*GIVEN MATERIAL*

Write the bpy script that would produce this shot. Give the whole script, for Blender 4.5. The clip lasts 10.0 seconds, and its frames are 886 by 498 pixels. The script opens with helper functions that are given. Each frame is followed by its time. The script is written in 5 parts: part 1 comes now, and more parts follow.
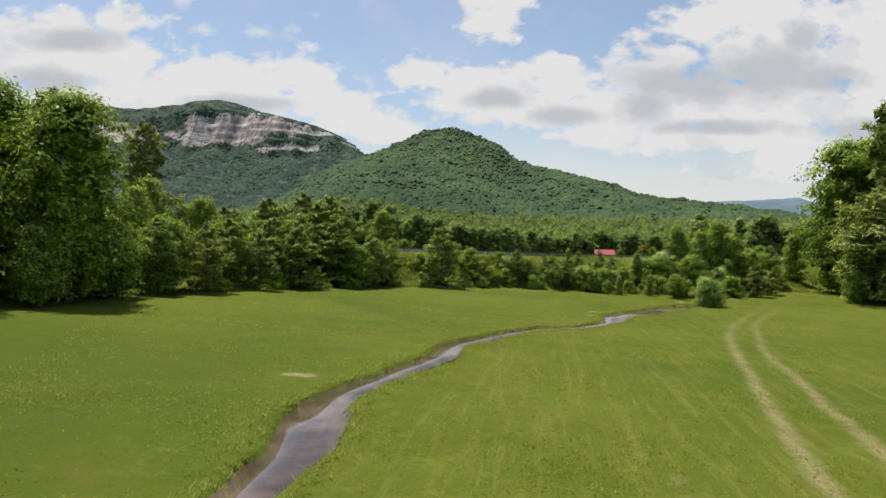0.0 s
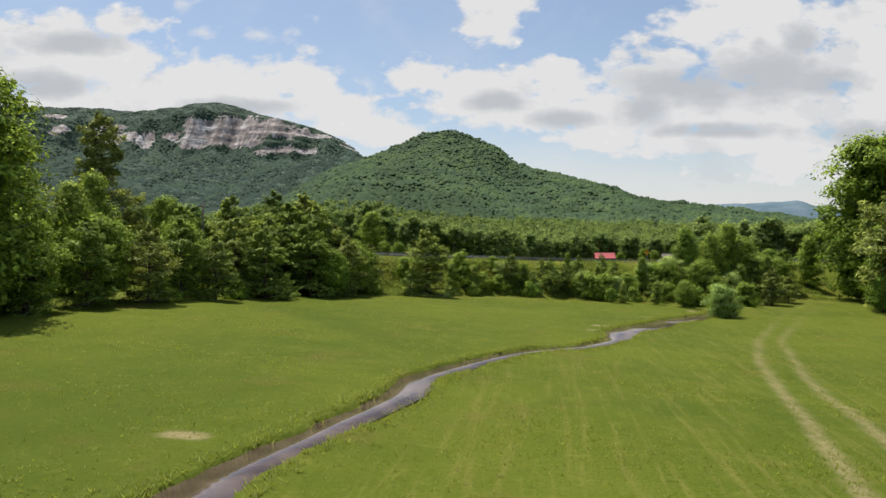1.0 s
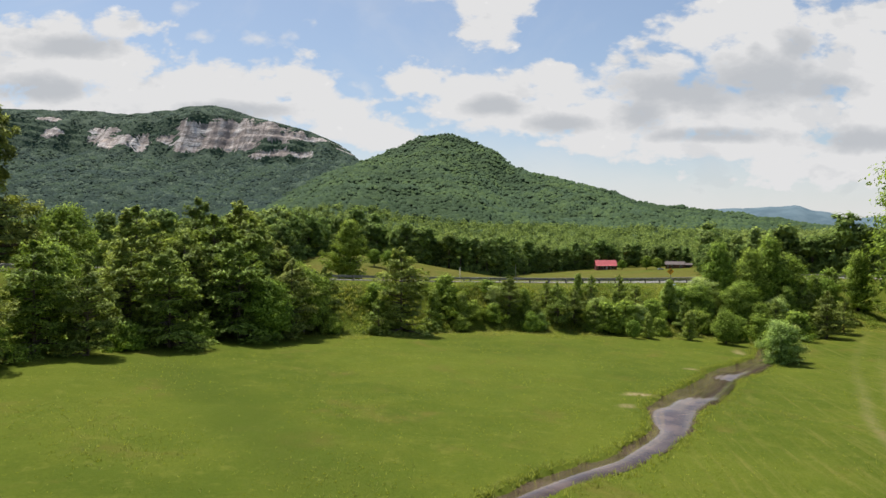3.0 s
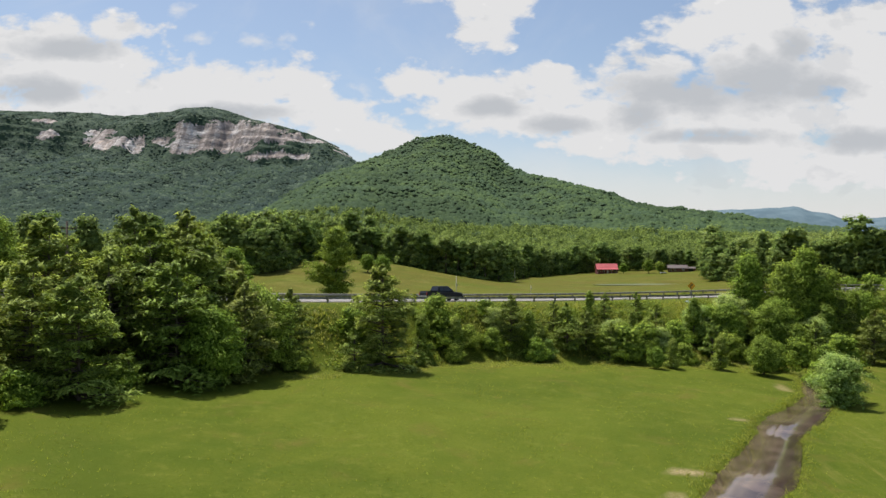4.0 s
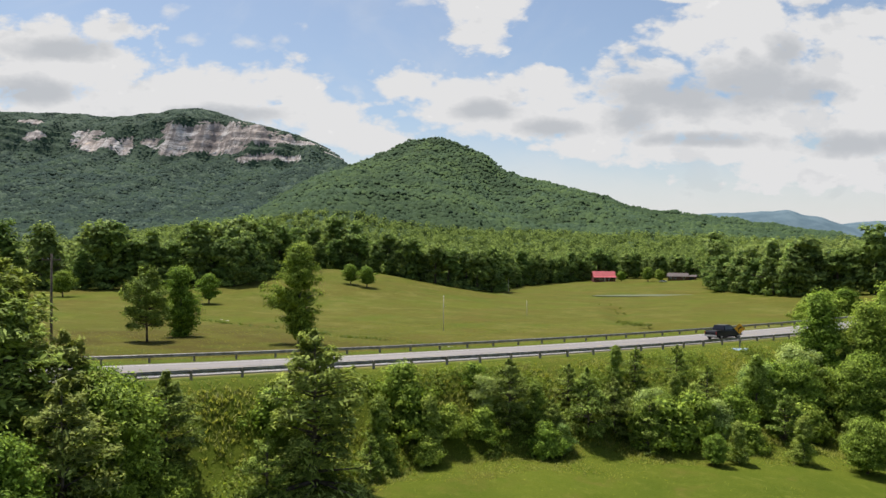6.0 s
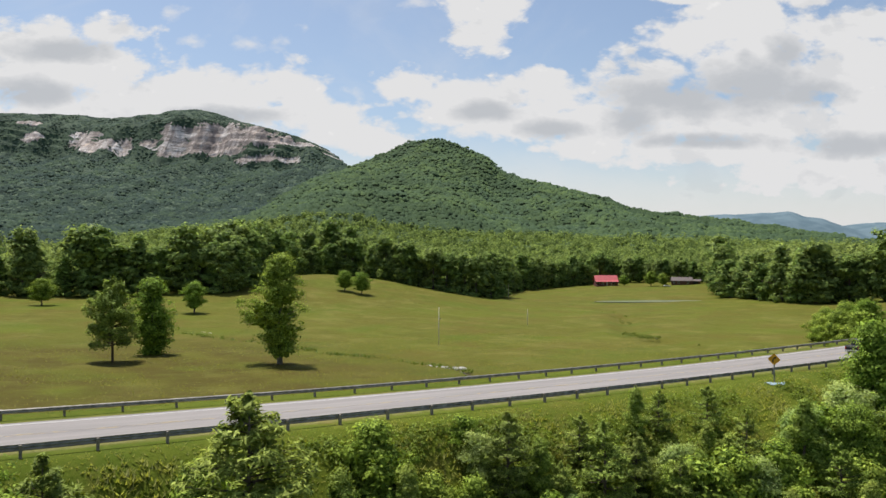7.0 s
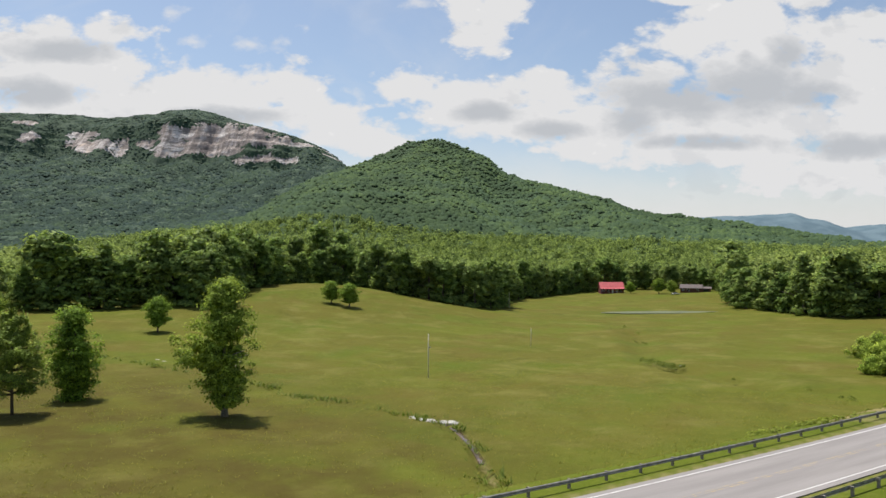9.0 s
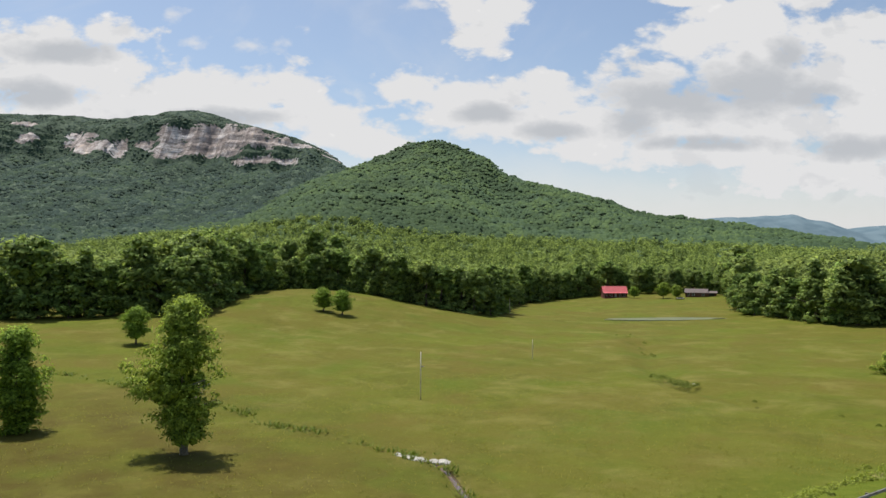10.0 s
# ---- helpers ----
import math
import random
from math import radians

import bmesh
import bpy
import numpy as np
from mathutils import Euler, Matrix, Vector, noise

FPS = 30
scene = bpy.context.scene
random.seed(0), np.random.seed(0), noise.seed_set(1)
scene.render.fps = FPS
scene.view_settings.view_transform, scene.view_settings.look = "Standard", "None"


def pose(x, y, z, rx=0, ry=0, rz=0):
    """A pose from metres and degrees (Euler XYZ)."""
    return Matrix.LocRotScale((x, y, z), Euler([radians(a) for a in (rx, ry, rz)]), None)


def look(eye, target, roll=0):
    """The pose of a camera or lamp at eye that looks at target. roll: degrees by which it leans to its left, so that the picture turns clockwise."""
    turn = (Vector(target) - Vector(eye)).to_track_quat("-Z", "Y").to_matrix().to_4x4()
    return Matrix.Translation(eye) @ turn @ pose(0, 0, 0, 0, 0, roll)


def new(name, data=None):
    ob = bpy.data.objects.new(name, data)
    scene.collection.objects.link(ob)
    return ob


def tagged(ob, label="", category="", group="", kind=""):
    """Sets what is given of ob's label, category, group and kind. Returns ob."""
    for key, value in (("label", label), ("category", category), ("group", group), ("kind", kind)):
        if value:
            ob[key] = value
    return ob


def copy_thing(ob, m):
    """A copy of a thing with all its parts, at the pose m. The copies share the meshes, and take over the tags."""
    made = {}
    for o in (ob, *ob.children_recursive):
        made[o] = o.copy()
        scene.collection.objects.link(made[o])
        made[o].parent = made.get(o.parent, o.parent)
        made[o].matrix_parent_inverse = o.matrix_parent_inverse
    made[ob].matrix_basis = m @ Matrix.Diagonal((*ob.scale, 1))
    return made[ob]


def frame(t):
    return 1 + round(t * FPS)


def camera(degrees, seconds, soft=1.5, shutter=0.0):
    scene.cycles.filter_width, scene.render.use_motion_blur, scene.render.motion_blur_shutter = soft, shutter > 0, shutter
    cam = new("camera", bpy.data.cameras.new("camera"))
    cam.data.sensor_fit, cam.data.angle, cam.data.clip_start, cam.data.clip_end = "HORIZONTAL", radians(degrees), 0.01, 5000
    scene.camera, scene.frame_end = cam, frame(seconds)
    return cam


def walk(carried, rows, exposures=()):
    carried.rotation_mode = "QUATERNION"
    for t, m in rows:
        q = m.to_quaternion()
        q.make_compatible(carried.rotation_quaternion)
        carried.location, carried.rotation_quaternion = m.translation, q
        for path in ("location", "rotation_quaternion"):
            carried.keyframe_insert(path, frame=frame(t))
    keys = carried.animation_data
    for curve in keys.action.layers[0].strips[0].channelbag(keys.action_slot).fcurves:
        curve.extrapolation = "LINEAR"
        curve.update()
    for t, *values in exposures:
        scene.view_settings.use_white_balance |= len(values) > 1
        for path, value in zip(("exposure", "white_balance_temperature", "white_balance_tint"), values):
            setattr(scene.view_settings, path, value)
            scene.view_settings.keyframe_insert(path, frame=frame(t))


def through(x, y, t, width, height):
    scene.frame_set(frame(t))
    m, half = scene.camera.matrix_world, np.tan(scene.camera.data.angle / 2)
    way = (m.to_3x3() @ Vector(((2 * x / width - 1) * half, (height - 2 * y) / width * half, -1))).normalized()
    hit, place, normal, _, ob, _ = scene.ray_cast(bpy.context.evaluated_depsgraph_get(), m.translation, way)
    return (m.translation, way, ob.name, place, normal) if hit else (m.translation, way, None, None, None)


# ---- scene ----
cam = camera(62.2, 10.0)
PATH = [
    (0, (3.903, 1.614, 7.822), (3.64, 3.597, 7.795), -0.1),
    (0.5, (4.213, 7.12, 7.774), (3.95, 9.103, 7.752), -0.1),
    (1, (4.388, 13.578, 7.852), (4.126, 15.561, 7.833), -0.1),
    (1.5, (4.299, 19.721, 8.071), (4.041, 21.704, 8.057), -0.0),
    (2, (4.126, 26.324, 8.754), (3.868, 28.308, 8.743), -0.1),
    (2.5, (3.793, 32.153, 9.363), (3.537, 34.136, 9.353), -0.0),
    (4, (2.429, 53.048, 11.643), (2.179, 55.033, 11.639), -0.1),
    (4.5, (2.011, 59.511, 12.509), (1.765, 61.496, 12.506), -0.1),
    (5, (1.549, 65.84, 13.433), (1.307, 67.825, 13.433), -0.1),
    (5.5, (1.179, 72.477, 14.251), (0.949, 74.464, 14.252), -0.0),
    (7, (0.9, 90.574, 16.933), (0.669, 92.56, 16.939), -0.0),
    (7.5, (0.557, 97.077, 17.711), (0.326, 99.064, 17.718), 0.0),
    (8, (0.259, 103.977, 18.609), (0.028, 105.963, 18.616), 0.0),
    (8.5, (-0.054, 110.096, 19.372), (-0.285, 112.083, 19.38), 0.1),
    (9, (-0.086, 116.764, 20.292), (-0.318, 118.75, 20.3), 0.1),
    (9.5, (-0.125, 122.912, 21.225), (-0.358, 124.899, 21.232), 0.1),
    (10, (-0.267, 129.706, 21.979), (-0.501, 131.692, 21.99), 0.1),
]
walk(cam, [(t, look(eye, target, roll)) for t, eye, target, roll in PATH])

METRE = 1.19  # one unit of the plan below, in metres; to_metres() brings the finished plan to size

# ---------------------------------------------------------------- light
SUN = Vector((-0.26, 0.30, 0.92)).normalized()
EXPOSURE = 0.16
scene.view_settings.exposure = EXPOSURE


def mth(tree, op, a, b=0.0, c=None):
    n = tree.nodes.new("ShaderNodeMath")
    n.operation = op
    for i, v in enumerate((a, b) if c is None else (a, b, c)):
        if isinstance(v, (int, float)):
            n.inputs[i].default_value = v
        else:
            tree.links.new(v, n.inputs[i])
    return n.outputs[0]


def dot(tree, v, w):
    n = tree.nodes.new("ShaderNodeVectorMath")
    n.operation = "DOT_PRODUCT"
    tree.links.new(v, n.inputs[0])
    n.inputs[1].default_value = w
    return n.outputs["Value"]


def mix(tree, fac, a, b, blend="MIX"):
    n = tree.nodes.new("ShaderNodeMix")
    n.data_type, n.blend_type = "RGBA", blend
    for i, v in ((0, fac), (6, a), (7, b)):
        if isinstance(v, (int, float)):
            n.inputs[i].default_value = v
        elif isinstance(v, tuple):
            n.inputs[i].default_value = (*v, 1.0) if len(v) == 3 else v
        else:
            tree.links.new(v, n.inputs[i])
    return n.outputs[2]


def smooth(tree, v, lo, hi, a=0.0, b=1.0):
    n = tree.nodes.new("ShaderNodeMapRange")
    n.interpolation_type = "SMOOTHSTEP"
    tree.links.new(v, n.inputs[0])
    for i, w in ((1, lo), (2, hi), (3, a), (4, b)):
        n.inputs[i].default_value = w
    return n.outputs[0]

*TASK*
Except for the pictures, copy the material above exactly.

*EXERCISE RESPONSE*
Write the bpy script that would produce this shot. Give the whole script, for Blender 4.5. The clip lasts 10.0 seconds, and its frames are 886 by 498 pixels. The script opens with helper functions that are given. Each frame is followed by its time. The script is written in 5 parts: part 1 comes now, and more parts follow.
0.0 s
1.0 s
3.0 s
4.0 s
6.0 s
7.0 s
9.0 s
10.0 s
# ---- helpers ----
import math
import random
from math import radians

import bmesh
import bpy
import numpy as np
from mathutils import Euler, Matrix, Vector, noise

FPS = 30
scene = bpy.context.scene
random.seed(0), np.random.seed(0), noise.seed_set(1)
scene.render.fps = FPS
scene.view_settings.view_transform, scene.view_settings.look = "Standard", "None"


def pose(x, y, z, rx=0, ry=0, rz=0):
    """A pose from metres and degrees (Euler XYZ)."""
    return Matrix.LocRotScale((x, y, z), Euler([radians(a) for a in (rx, ry, rz)]), None)


def look(eye, target, roll=0):
    """The pose of a camera or lamp at eye that looks at target. roll: degrees by which it leans to its left, so that the picture turns clockwise."""
    turn = (Vector(target) - Vector(eye)).to_track_quat("-Z", "Y").to_matrix().to_4x4()
    return Matrix.Translation(eye) @ turn @ pose(0, 0, 0, 0, 0, roll)


def new(name, data=None):
    ob = bpy.data.objects.new(name, data)
    scene.collection.objects.link(ob)
    return ob


def tagged(ob, label="", category="", group="", kind=""):
    """Sets what is given of ob's label, category, group and kind. Returns ob."""
    for key, value in (("label", label), ("category", category), ("group", group), ("kind", kind)):
        if value:
            ob[key] = value
    return ob


def copy_thing(ob, m):
    """A copy of a thing with all its parts, at the pose m. The copies share the meshes, and take over the tags."""
    made = {}
    for o in (ob, *ob.children_recursive):
        made[o] = o.copy()
        scene.collection.objects.link(made[o])
        made[o].parent = made.get(o.parent, o.parent)
        made[o].matrix_parent_inverse = o.matrix_parent_inverse
    made[ob].matrix_basis = m @ Matrix.Diagonal((*ob.scale, 1))
    return made[ob]


def frame(t):
    return 1 + round(t * FPS)


def camera(degrees, seconds, soft=1.5, shutter=0.0):
    scene.cycles.filter_width, scene.render.use_motion_blur, scene.render.motion_blur_shutter = soft, shutter > 0, shutter
    cam = new("camera", bpy.data.cameras.new("camera"))
    cam.data.sensor_fit, cam.data.angle, cam.data.clip_start, cam.data.clip_end = "HORIZONTAL", radians(degrees), 0.01, 5000
    scene.camera, scene.frame_end = cam, frame(seconds)
    return cam


def walk(carried, rows, exposures=()):
    carried.rotation_mode = "QUATERNION"
    for t, m in rows:
        q = m.to_quaternion()
        q.make_compatible(carried.rotation_quaternion)
        carried.location, carried.rotation_quaternion = m.translation, q
        for path in ("location", "rotation_quaternion"):
            carried.keyframe_insert(path, frame=frame(t))
    keys = carried.animation_data
    for curve in keys.action.layers[0].strips[0].channelbag(keys.action_slot).fcurves:
        curve.extrapolation = "LINEAR"
        curve.update()
    for t, *values in exposures:
        scene.view_settings.use_white_balance |= len(values) > 1
        for path, value in zip(("exposure", "white_balance_temperature", "white_balance_tint"), values):
            setattr(scene.view_settings, path, value)
            scene.view_settings.keyframe_insert(path, frame=frame(t))


def through(x, y, t, width, height):
    scene.frame_set(frame(t))
    m, half = scene.camera.matrix_world, np.tan(scene.camera.data.angle / 2)
    way = (m.to_3x3() @ Vector(((2 * x / width - 1) * half, (height - 2 * y) / width * half, -1))).normalized()
    hit, place, normal, _, ob, _ = scene.ray_cast(bpy.context.evaluated_depsgraph_get(), m.translation, way)
    return (m.translation, way, ob.name, place, normal) if hit else (m.translation, way, None, None, None)


# ---- scene ----
cam = camera(62.2, 10.0)
PATH = [
    (0, (3.903, 1.614, 7.822), (3.64, 3.597, 7.795), -0.1),
    (0.5, (4.213, 7.12, 7.774), (3.95, 9.103, 7.752), -0.1),
    (1, (4.388, 13.578, 7.852), (4.126, 15.561, 7.833), -0.1),
    (1.5, (4.299, 19.721, 8.071), (4.041, 21.704, 8.057), -0.0),
    (2, (4.126, 26.324, 8.754), (3.868, 28.308, 8.743), -0.1),
    (2.5, (3.793, 32.153, 9.363), (3.537, 34.136, 9.353), -0.0),
    (4, (2.429, 53.048, 11.643), (2.179, 55.033, 11.639), -0.1),
    (4.5, (2.011, 59.511, 12.509), (1.765, 61.496, 12.506), -0.1),
    (5, (1.549, 65.84, 13.433), (1.307, 67.825, 13.433), -0.1),
    (5.5, (1.179, 72.477, 14.251), (0.949, 74.464, 14.252), -0.0),
    (7, (0.9, 90.574, 16.933), (0.669, 92.56, 16.939), -0.0),
    (7.5, (0.557, 97.077, 17.711), (0.326, 99.064, 17.718), 0.0),
    (8, (0.259, 103.977, 18.609), (0.028, 105.963, 18.616), 0.0),
    (8.5, (-0.054, 110.096, 19.372), (-0.285, 112.083, 19.38), 0.1),
    (9, (-0.086, 116.764, 20.292), (-0.318, 118.75, 20.3), 0.1),
    (9.5, (-0.125, 122.912, 21.225), (-0.358, 124.899, 21.232), 0.1),
    (10, (-0.267, 129.706, 21.979), (-0.501, 131.692, 21.99), 0.1),
]
walk(cam, [(t, look(eye, target, roll)) for t, eye, target, roll in PATH])

METRE = 1.19  # one unit of the plan below, in metres; to_metres() brings the finished plan to size

# ---------------------------------------------------------------- light
SUN = Vector((-0.26, 0.30, 0.92)).normalized()
EXPOSURE = 0.16
scene.view_settings.exposure = EXPOSURE


def mth(tree, op, a, b=0.0, c=None):
    n = tree.nodes.new("ShaderNodeMath")
    n.operation = op
    for i, v in enumerate((a, b) if c is None else (a, b, c)):
        if isinstance(v, (int, float)):
            n.inputs[i].default_value = v
        else:
            tree.links.new(v, n.inputs[i])
    return n.outputs[0]


def dot(tree, v, w):
    n = tree.nodes.new("ShaderNodeVectorMath")
    n.operation = "DOT_PRODUCT"
    tree.links.new(v, n.inputs[0])
    n.inputs[1].default_value = w
    return n.outputs["Value"]


def mix(tree, fac, a, b, blend="MIX"):
    n = tree.nodes.new("ShaderNodeMix")
    n.data_type, n.blend_type = "RGBA", blend
    for i, v in ((0, fac), (6, a), (7, b)):
        if isinstance(v, (int, float)):
            n.inputs[i].default_value = v
        elif isinstance(v, tuple):
            n.inputs[i].default_value = (*v, 1.0) if len(v) == 3 else v
        else:
            tree.links.new(v, n.inputs[i])
    return n.outputs[2]


def smooth(tree, v, lo, hi, a=0.0, b=1.0):
    n = tree.nodes.new("ShaderNodeMapRange")
    n.interpolation_type = "SMOOTHSTEP"
    tree.links.new(v, n.inputs[0])
    for i, w in ((1, lo), (2, hi), (3, a), (4, b)):
        n.inputs[i].default_value = w
    return n.outputs[0]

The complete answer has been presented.